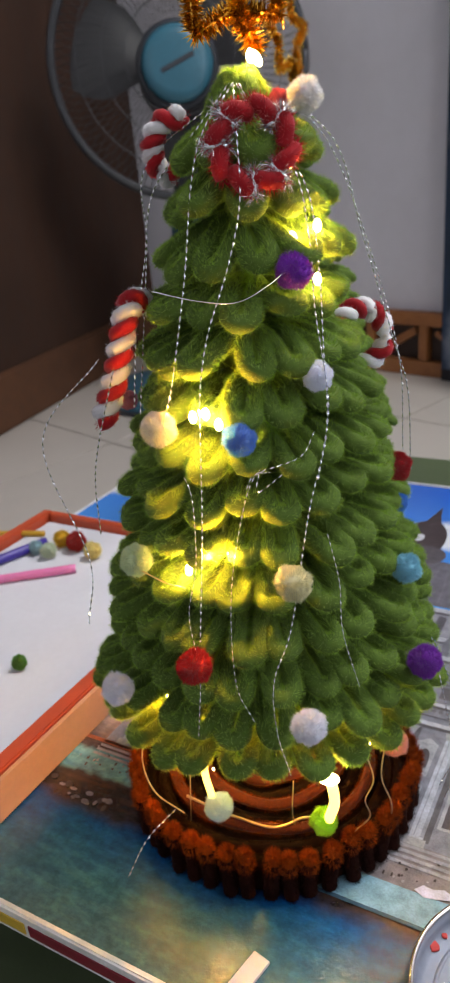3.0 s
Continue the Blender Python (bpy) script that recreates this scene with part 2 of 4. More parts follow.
STEM = 0.0035                      # radius of the green stems with their fibres
LOOPS = []
rng = np.random.RandomState(5)
for size in (0.019, 0.024, 0.029):
    row = []
    for v in range(6):
        wide = 0.0064 * rng.uniform(0.9, 1.12)
        path = loop_path(size * rng.uniform(0.95, 1.05), wide, 0.0014 * rng.uniform(0.7, 1.3), 0.0019 * rng.uniform(0.4, 1.6))
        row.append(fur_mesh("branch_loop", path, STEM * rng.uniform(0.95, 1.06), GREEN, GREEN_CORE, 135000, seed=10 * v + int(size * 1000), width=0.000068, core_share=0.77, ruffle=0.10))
    LOOPS.append(row)
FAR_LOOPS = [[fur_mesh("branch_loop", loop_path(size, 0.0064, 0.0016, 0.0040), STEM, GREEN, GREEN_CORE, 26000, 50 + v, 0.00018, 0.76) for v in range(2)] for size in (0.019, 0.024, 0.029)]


def tip_radius(z):
    return 0.0632 - 0.238 * (z - 0.052) if z > 0.052 else 0.0632 - 0.35 * (0.052 - z)


def chenille_ring(name, r, z, thick, fibre, core, parent, seed, per=45000):
    a = np.linspace(0, 2 * math.pi, max(30, int(r * 2 * math.pi / 0.0025)))
    wob = 0.0006 * np.sin(3 * a + seed)
    path = np.stack([(r + wob) * np.cos(a), (r + wob) * np.sin(a), z + 0.0006 * np.sin(5 * a + seed)], 1)
    return child(name, fur_mesh(name, path, thick, fibre, core, per, seed, 0.00012, 0.66), parent)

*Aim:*
In the listing above, find the lines holding the word "with" and copy them.

*Full output:*
Continue the Blender Python (bpy) script that recreates this scene with part 2 of 4. More parts follow.
STEM = 0.0035                      # radius of the green stems with their fibres